A publicação que originou esse longo texto prosseguiu ao ponto de um humorista dele fazer piada fácil e insultuosa. Verdade, mas quem acabou centro de debate fui eu.
Não escondo, e por ter vivido em Espanha, tenho um certo desprezo pelo que a Opus Dei representa enquanto uma filial do catolicismo de outrora. Vejo-a como as igrejas que cobram o dízimo em troca do milagre saudoso e imediato que atribui um lugar no céu para que o pecador seja logo absolvido.
Nada de novo sendo que o mal das religiões reveladas é a intransigência face aos homens: sendo elas a mensagem de Deus, não cabe aos homens mudá-la. Todas as concessões que sejam forçadas a fazer, têm como limite a palavra transmitida divina. E daí não conseguem sair.
Os aggiornamentos que vão fazendo é o mal menor para não desaparecerem.
Um dos interlocutores, desta feita mantenho-o anónimo como Senhor X (X, sendo que eu sou o F), tentou buscar um acto falho meu para demonstrar a minha ignorância ao identificar o lugar de origem da Inquisição como Espanha. O resto segue-se como transcrição possível de uma conversa peculiar mas interessante.
Debate de ideias e opiniões.
Fica o aviso de que não se trata de uma batalha em canal aberto sobre quem está certo ou errado, mas antes ter esta visão correcta de um Mundo onde a Ciência pode viver com o Mito e ainda assim se respeitarem sem que se questionem e busquem ultrapassar-se como razão de superior validez um do outro.
A Ciência é o concreto inabalável e o Mito – junto com a Crença, a Fé – são o que nos faz continuar apesar de tudo mais.
Agora não podemos seguir na noção persecutória de que na vida há Seres Humanos de primeira, segunda ou terceira categoria.
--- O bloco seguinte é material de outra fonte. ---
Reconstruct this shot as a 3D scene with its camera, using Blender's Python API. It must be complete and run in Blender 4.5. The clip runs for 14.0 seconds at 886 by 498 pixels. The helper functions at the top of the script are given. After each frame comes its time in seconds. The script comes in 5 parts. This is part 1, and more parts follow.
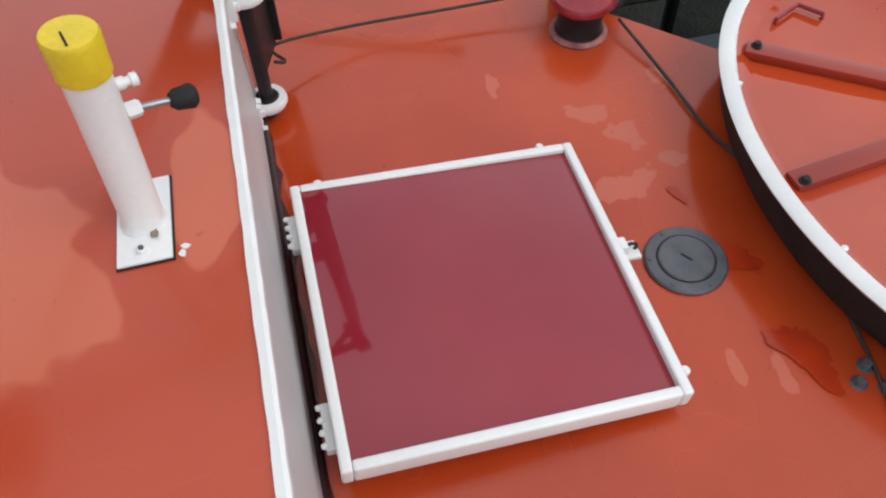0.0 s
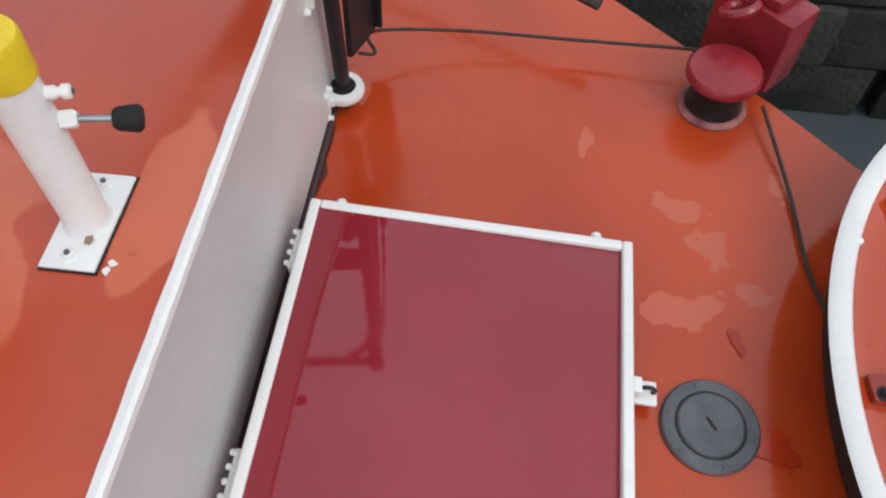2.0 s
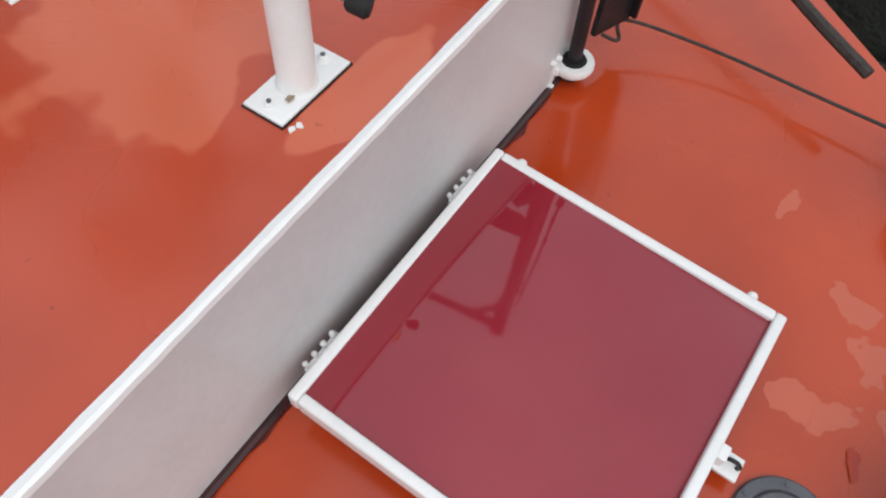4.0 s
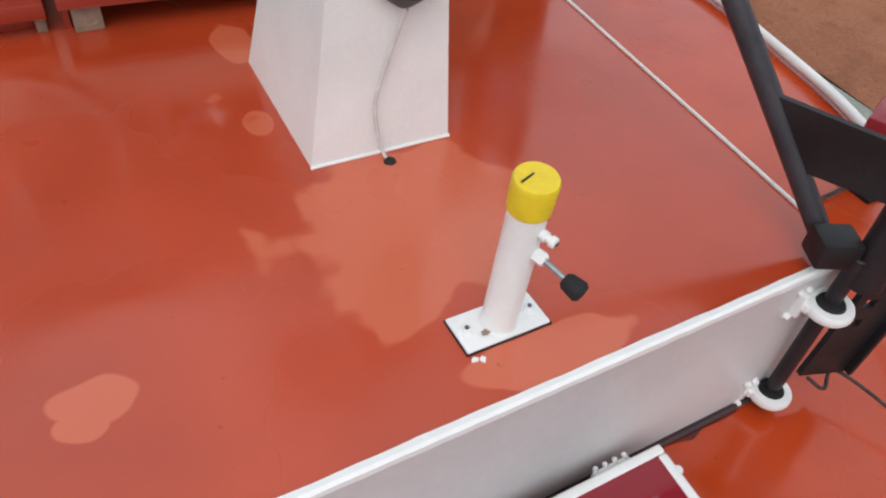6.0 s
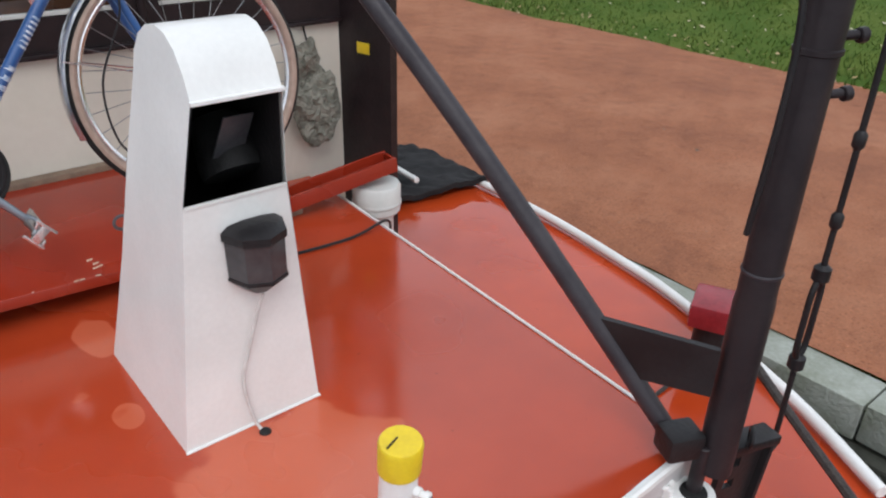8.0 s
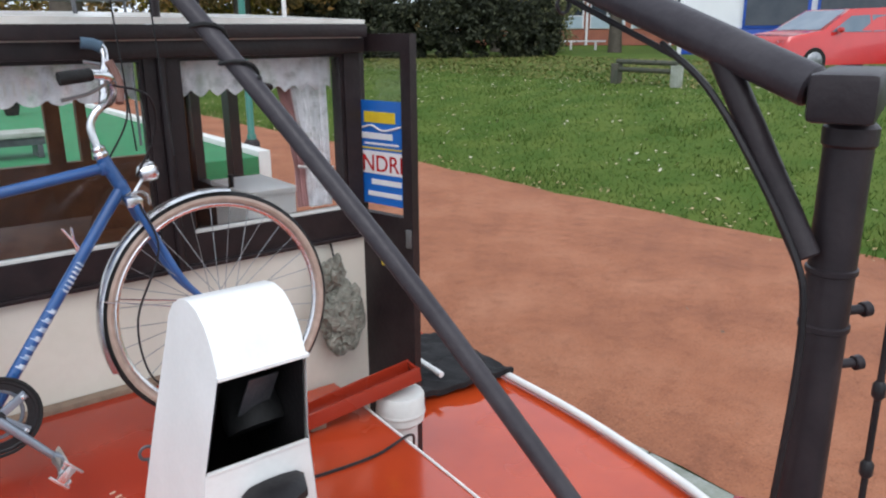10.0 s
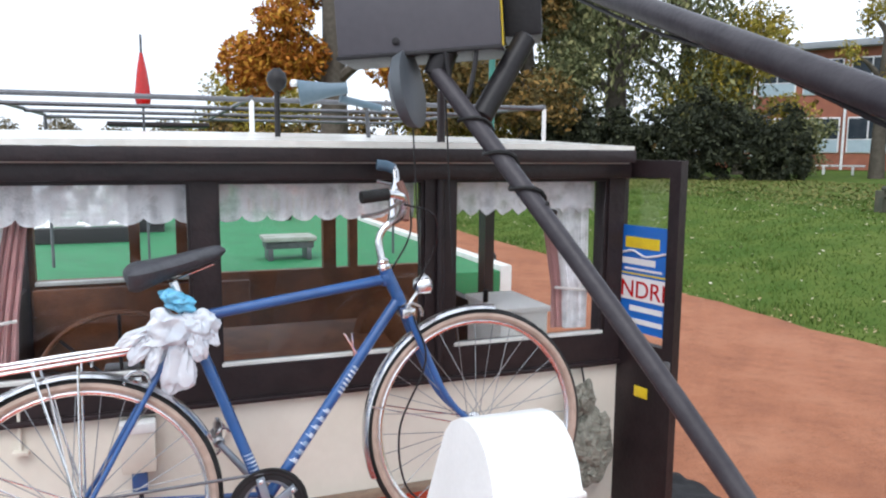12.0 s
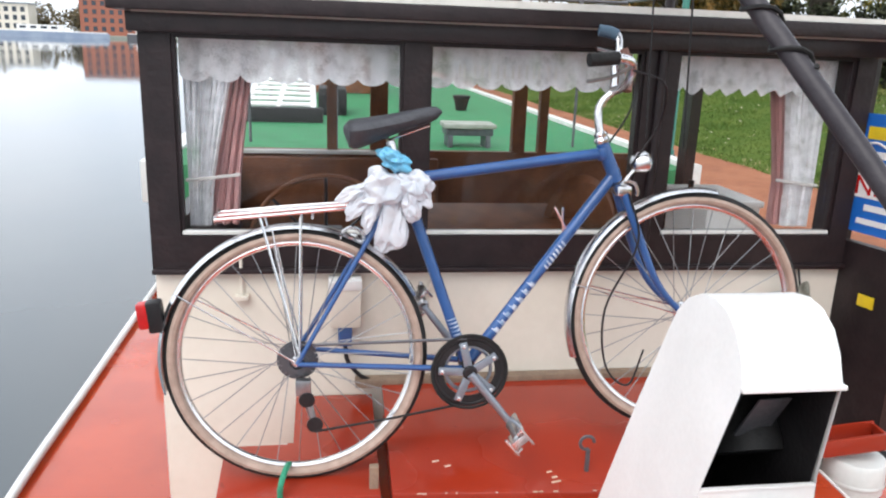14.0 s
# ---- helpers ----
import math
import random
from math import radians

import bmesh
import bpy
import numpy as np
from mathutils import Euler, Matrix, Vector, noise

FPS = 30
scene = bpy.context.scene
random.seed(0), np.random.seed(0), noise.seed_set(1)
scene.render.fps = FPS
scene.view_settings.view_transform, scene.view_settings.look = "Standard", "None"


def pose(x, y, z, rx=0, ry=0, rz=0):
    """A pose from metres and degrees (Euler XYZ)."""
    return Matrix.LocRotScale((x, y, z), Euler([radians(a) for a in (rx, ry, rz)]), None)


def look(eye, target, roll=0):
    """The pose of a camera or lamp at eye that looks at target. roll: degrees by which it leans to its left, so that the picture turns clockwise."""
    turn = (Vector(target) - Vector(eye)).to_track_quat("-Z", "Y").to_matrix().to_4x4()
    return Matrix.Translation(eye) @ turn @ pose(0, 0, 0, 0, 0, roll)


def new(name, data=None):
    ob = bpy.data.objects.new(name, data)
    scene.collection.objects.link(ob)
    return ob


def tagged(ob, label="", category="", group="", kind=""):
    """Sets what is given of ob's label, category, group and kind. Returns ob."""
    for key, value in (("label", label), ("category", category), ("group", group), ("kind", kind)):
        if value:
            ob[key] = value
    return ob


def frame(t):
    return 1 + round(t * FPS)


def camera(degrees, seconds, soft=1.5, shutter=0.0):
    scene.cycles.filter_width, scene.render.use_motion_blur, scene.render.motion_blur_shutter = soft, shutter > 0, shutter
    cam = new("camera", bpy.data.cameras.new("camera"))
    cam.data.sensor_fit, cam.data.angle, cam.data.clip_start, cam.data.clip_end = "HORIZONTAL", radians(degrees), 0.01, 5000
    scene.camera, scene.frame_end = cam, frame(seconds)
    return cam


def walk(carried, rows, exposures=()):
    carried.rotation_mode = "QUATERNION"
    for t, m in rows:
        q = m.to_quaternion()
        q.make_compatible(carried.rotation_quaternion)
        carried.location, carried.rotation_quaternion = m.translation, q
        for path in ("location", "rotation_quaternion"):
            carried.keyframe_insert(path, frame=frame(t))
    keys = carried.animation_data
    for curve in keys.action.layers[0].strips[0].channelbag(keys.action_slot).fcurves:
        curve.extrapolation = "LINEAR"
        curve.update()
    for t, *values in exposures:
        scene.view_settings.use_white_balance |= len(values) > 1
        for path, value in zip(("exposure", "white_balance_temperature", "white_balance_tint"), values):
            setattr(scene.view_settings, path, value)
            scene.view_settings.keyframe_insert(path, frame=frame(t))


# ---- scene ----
cam = camera(60.8, 14.0, soft=2.1)
PATH = [
    (0, (0.239, 0.212, 1.325), (1.406, 0.0, -0.285), -3.1),
    (0.5, (0.357, 0.162, 1.326), (1.466, -0.059, -0.324), 2.5),
    (1, (0.398, 0.06, 1.314), (1.448, -0.085, -0.382), 7.9),
    (1.5, (0.456, -0.085, 1.306), (1.538, -0.012, -0.375), 7.2),
    (2, (0.511, -0.082, 1.311), (1.581, 0.117, -0.367), -1.9),
    (4.5, (0.471, -0.174, 1.312), (1.299, 0.552, -0.358), 1.9),
    (5, (0.422, -0.14, 1.351), (1.297, 0.698, -0.24), 5.4),
    (5.5, (0.481, -0.155, 1.384), (1.316, 0.896, -0.097), 10.1),
    (6, (0.514, -0.16, 1.435), (1.241, 1.078, 0.043), 5.3),
    (6.5, (0.5, -0.166, 1.482), (1.196, 1.225, 0.225), 1.8),
    (7, (0.493, -0.179, 1.51), (1.359, 1.22, 0.373), 0.3),
    (7.5, (0.503, -0.211, 1.536), (1.588, 1.12, 0.509), 1.4),
    (10, (0.556, -0.188, 1.774), (1.733, 1.33, 1.218), -0.4),
    (10.5, (0.547, -0.168, 1.803), (1.67, 1.429, 1.37), -0.0),
    (11, (0.53, -0.145, 1.814), (1.558, 1.537, 1.475), -0.2),
    (11.5, (0.499, -0.116, 1.81), (1.358, 1.667, 1.526), 0.2),
    (12, (0.464, -0.095, 1.795), (1.169, 1.758, 1.534), 0.5),
    (12.5, (0.42, -0.039, 1.755), (0.976, 1.841, 1.359), 1.1),
    (13, (0.387, -0.013, 1.738), (0.825, 1.891, 1.311), 2.4),
    (13.5, (0.365, -0.014, 1.718), (0.705, 1.904, 1.262), 1.9),
    (14, (0.343, 0.006, 1.697), (0.639, 1.913, 1.172), 2.1),
]
EXPOSURE = [(0.0, 0.03, 6500, 10), (5.0, 0.08, 6500, 10), (7.5, 0.15, 6400, 10), (10.0, 0.48, 6150, 10), (11.0, 0.66, 6150, 10), (12.0, 0.75, 6200, 10), (13.0, 0.79, 6400, 10), (14.0, 0.83, 6500, 10)]
walk(cam, [(t, look(eye, target, roll)) for t, eye, target, roll in PATH], EXPOSURE)

# world and light: an even overcast sky
world = bpy.data.worlds.new("overcast_sky")
scene.world = world
world.use_nodes = True
wn, wl = world.node_tree.nodes, world.node_tree.links
bg = wn["Background"]
sky = wn.new("ShaderNodeTexSky")
sky.sky_type, sky.sun_disc = "NISHITA", False
sky.sun_elevation, sky.sun_rotation = radians(50), radians(213)
sky.air_density, sky.dust_density = 1.0, 6.0
bright = wn.new("ShaderNodeVectorMath")
bright.operation = "SCALE"
bright.inputs["Scale"].default_value = 0.10
wl.new(sky.outputs[0], bright.inputs[0])
# cloud cover: pale, softly mottled
tc = wn.new("ShaderNodeTexCoord")
cl = wn.new("ShaderNodeTexNoise")
cl.inputs["Scale"].default_value, cl.inputs["Detail"].default_value = 2.2, 5
wl.new(tc.outputs["Generated"], cl.inputs["Vector"])
ramp = wn.new("ShaderNodeValToRGB")
ramp.color_ramp.elements[0].position, ramp.color_ramp.elements[1].position = 0.35, 0.68
ramp.color_ramp.elements[0].color, ramp.color_ramp.elements[1].color = (0.68, 0.75, 0.84, 1), (0.95, 0.98, 1.03, 1)
wl.new(cl.outputs["Fac"], ramp.inputs[0])
blend = wn.new("ShaderNodeMix")
blend.data_type = "RGBA"
blend.inputs["Factor"].default_value = 0.85
wl.new(bright.outputs[0], blend.inputs["A"])
wl.new(ramp.outputs[0], blend.inputs["B"])
wl.new(blend.outputs["Result"], bg.inputs[0])
bg.inputs[1].default_value = 1.18

sun = new("sun", bpy.data.lights.new("sun", "SUN"))
sun.data.energy, sun.data.angle, sun.data.color = 0.85, radians(35), (0.98, 0.985, 1.0)
sun.matrix_world = look((0, 0, 10), (4.5, 7.0, 0))


# ---------------------------------------------------------------- materials
def nodes_of(name):
    m = bpy.data.materials.new(name)
    m.use_nodes = True
    nt = m.node_tree
    return m, nt.nodes, nt.links, nt.nodes["Principled BSDF"]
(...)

Um pouco à imagem dilacerante dos países que constroem a nossa economia. Nem isso ou achar que as conquistas da Humanidade, apesar do tempo cronológico – esse conceito tão Humano como Natural -, não se podem reverter pelas opções que o Homem toma nas suas atitudes e decisões.
Sou, serei (até prova em contrário) um Democrata em absoluto. Não sou é um insensível que vive na tese dos números e excel, mas o concreto não é facto alternativo – teoria do copo meio cheio – e a prestação de contas existe. Vá, vivemos em Portugal, memória Jesuíta de Autos de Fé onde a justiça se cumpre mas tarda.
E assim andamos.
F: Senhor X, é verdade, a Inquisição, como grupo de instituições dentro do sistema jurídico da Igreja Católica Romana e cujo objetivo seria combater a heresia, começou no século XII na França para combater a propagação do sectarismo religioso, em particular, em relação aos cátaros e valdenses, mas no final da Idade Média e início do Renascimento, fins do século XIV e o fim do século XVI, o conceito e o alcance da Inquisição foi significativamente ampliado em resposta à Reforma Protestante e a Contrarreforma Católica, nomeadamente em Portugal e Espanha onde operavam tribunais inquisitoriais com princípios próprios derivado à dimensão e ajuste dos seus Impérios.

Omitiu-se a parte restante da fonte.